Ten members of the parliament's Foreign Policy Committee, including Denmark's former foreign minister Mogens Lykketoft, were scheduled to visit Iran between Feb. 18 and Feb. 21.
Mette Vestergaard, a committee official, confirmed the cancellation. "The Iranian ambassador asked the Foreign Policy Committee to condemn the drawings. They can't and they won't," she said without giving more details."

The American Muslim has mentioned some of the other immediate consequences of the republication of the cartoon:

Once again we are seeing protests in Pakistan, young people rioting in Denmark's immigrant areas which has now gone on for seven nights, calls for a total boycott of Denmark by Kuwaiti MP's and by an Arab consumer group, and diplomatic difficulties.

The reaction bears strong resemblance to the outcry that followed the original publication of the cartoons in 2005, as reported The Christian Science Monitor at the time:

The bomb threat comes in the aftermath of the September 2005 publication of the 12 cartoons, some of which seemed to equate Muhammad with terrorism. Since publication, Jyllands-Posten and Denmark have become the focus of the ire of the Muslim world. Demonstrators in Gaza have burned Danish flags, Saudi Arabia and Libya have withdrawn their ambassadors to Denmark, and Danish goods are being boycotted across the Middle East.

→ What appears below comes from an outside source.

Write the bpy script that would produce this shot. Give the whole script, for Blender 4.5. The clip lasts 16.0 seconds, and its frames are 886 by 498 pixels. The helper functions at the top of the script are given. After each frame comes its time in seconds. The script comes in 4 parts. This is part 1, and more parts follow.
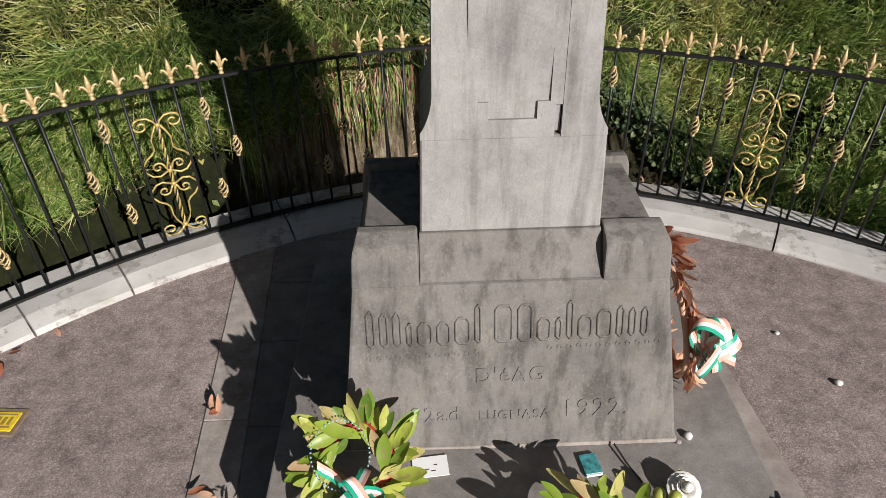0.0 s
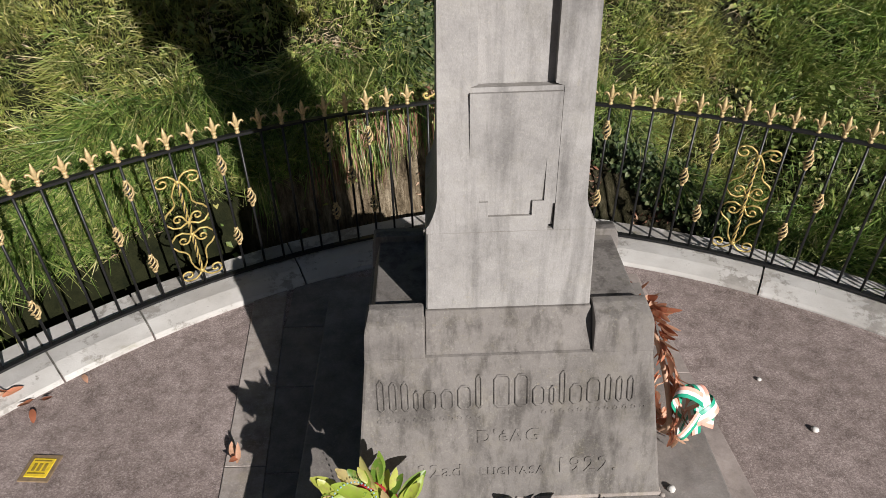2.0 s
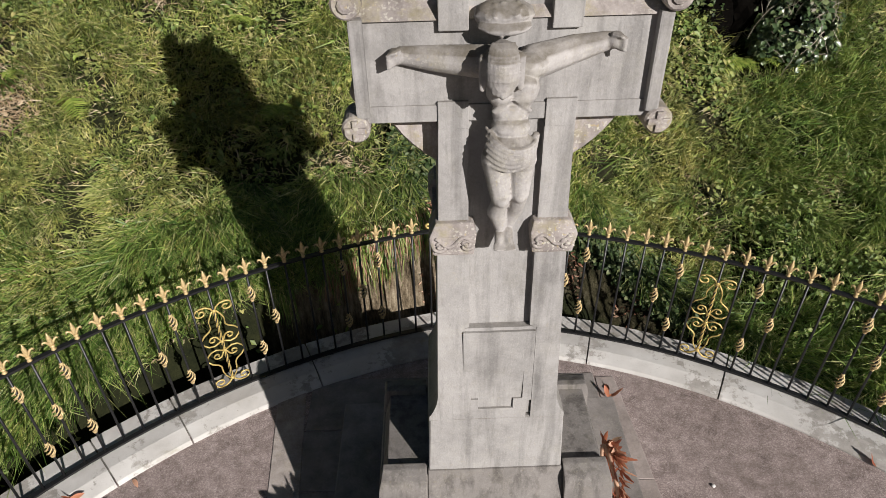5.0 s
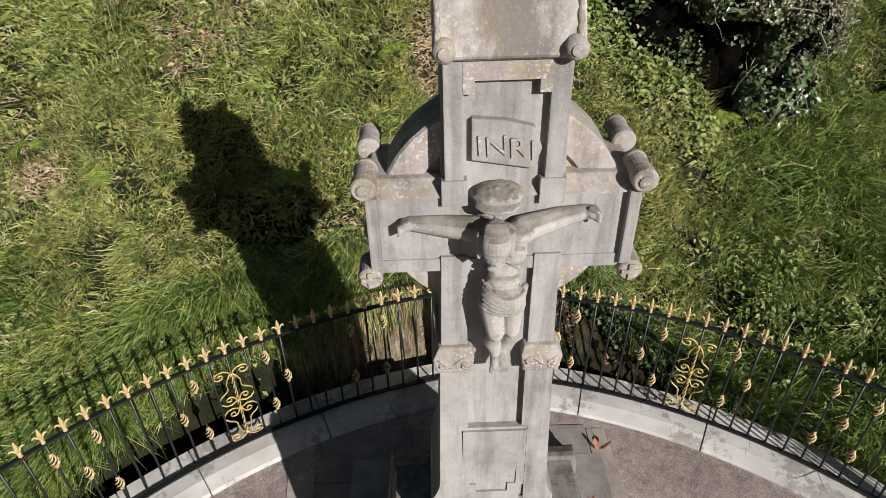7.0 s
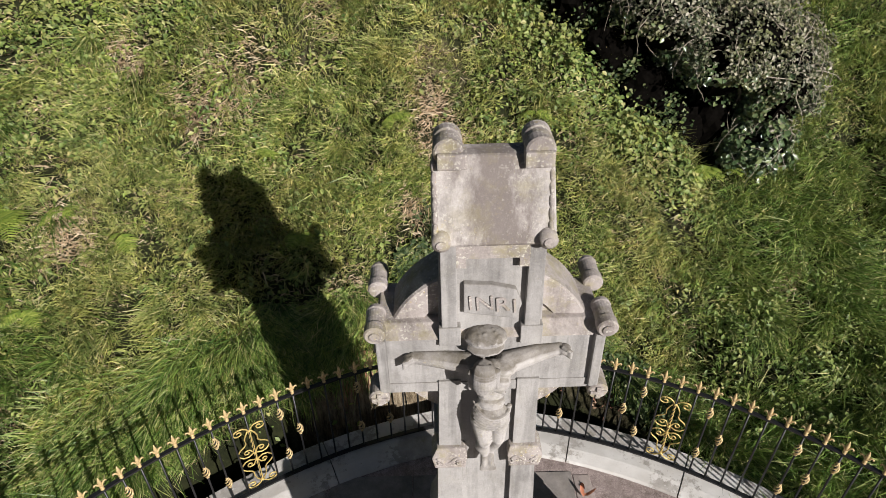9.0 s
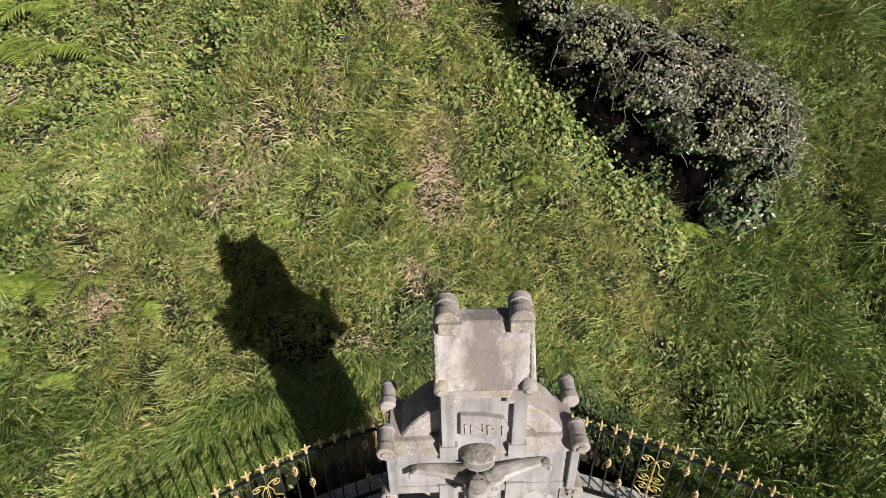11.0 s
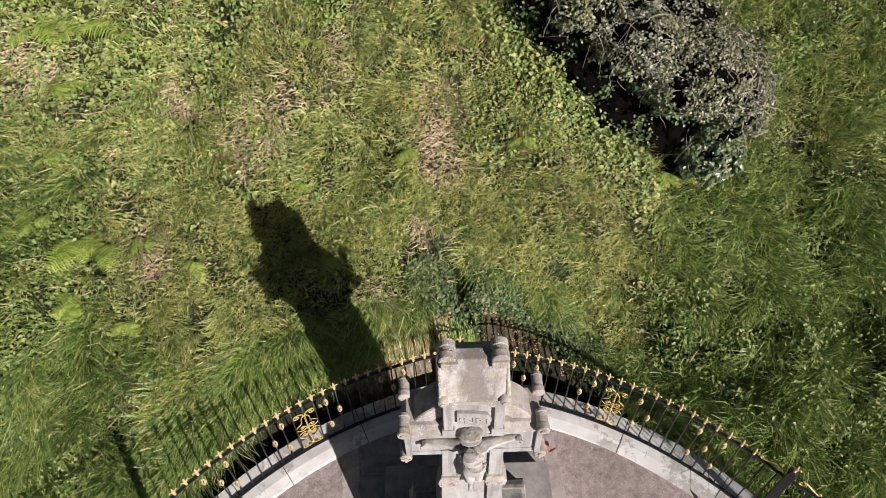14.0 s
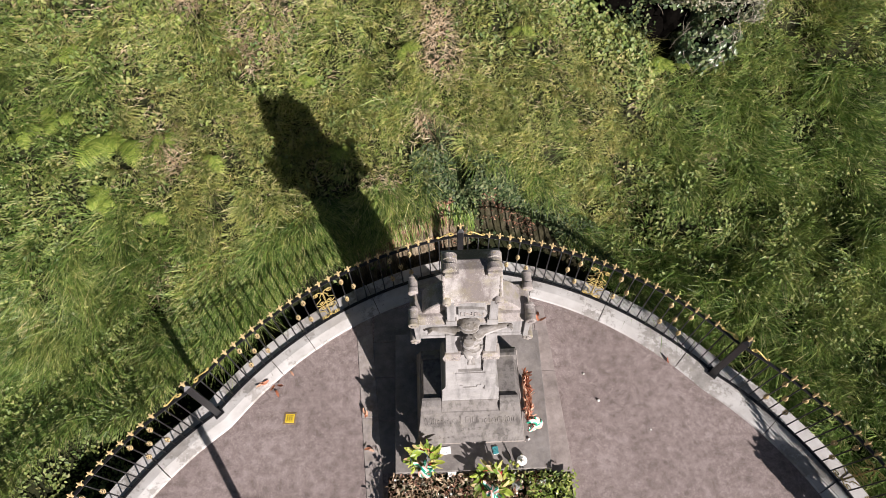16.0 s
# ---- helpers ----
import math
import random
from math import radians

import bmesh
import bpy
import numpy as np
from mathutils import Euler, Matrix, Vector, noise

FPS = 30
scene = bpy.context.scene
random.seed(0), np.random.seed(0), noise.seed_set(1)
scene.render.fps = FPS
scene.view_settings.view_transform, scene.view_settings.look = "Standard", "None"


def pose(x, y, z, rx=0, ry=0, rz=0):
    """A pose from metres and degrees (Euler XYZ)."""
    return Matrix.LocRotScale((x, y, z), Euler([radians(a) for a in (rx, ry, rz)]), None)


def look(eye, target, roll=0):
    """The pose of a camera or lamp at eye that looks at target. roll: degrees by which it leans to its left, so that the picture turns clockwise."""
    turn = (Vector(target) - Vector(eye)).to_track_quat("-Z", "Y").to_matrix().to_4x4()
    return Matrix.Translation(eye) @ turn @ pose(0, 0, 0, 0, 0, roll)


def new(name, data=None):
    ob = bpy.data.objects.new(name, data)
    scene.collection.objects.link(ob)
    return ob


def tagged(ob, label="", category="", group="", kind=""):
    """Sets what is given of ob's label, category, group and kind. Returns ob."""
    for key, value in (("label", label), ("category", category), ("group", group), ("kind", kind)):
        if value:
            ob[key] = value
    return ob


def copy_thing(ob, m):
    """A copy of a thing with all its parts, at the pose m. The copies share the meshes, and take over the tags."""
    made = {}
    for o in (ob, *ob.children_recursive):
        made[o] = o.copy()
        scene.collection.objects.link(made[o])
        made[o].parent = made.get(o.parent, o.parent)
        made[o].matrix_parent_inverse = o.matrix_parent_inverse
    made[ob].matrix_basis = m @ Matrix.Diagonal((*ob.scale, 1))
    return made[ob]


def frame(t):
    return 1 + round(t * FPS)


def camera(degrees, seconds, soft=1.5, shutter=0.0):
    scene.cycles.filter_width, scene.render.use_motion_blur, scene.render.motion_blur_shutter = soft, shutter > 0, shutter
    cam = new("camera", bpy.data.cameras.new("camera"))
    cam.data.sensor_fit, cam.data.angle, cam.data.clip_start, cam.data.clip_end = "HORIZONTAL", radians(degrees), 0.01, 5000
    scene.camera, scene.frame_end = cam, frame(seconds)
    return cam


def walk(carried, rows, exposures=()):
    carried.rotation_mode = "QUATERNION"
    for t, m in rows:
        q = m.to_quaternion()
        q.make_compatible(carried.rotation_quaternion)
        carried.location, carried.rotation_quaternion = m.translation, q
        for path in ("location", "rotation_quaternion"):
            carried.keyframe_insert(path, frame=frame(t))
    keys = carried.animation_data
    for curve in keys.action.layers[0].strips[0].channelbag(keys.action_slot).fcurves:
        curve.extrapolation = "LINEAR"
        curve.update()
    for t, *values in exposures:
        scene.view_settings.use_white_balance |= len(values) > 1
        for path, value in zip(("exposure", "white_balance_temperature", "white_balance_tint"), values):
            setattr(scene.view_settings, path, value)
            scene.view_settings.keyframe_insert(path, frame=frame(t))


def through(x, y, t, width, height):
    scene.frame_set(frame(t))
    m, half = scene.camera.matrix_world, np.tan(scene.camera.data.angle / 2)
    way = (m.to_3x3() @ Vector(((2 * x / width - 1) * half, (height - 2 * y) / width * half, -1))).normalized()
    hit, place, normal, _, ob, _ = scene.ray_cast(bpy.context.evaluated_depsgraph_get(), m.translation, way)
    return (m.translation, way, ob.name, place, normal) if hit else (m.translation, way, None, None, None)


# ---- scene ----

This time, however, a new virtual debate has also been spawned by the controversy. In Denmark, the battle of Facebook sites (registration required) defending the pros and cons of the cartoons has already begun:

"Now young Danish student Anders Boetter says he has decided to start a Facebook site called Sorry Muhammad to apologise to Muslims on behalf of ordinary Danes and also give them a voice in the controversy over the row.
Anders says that in the last two years since the first printing of the cartoons, the media has built up a debate which is very black-and-white.
"Either you were for the Muhammad drawings or you were against it, but I believe there are many Danes who do not feel that way - they're somewhere in between and I am one of them," he explains."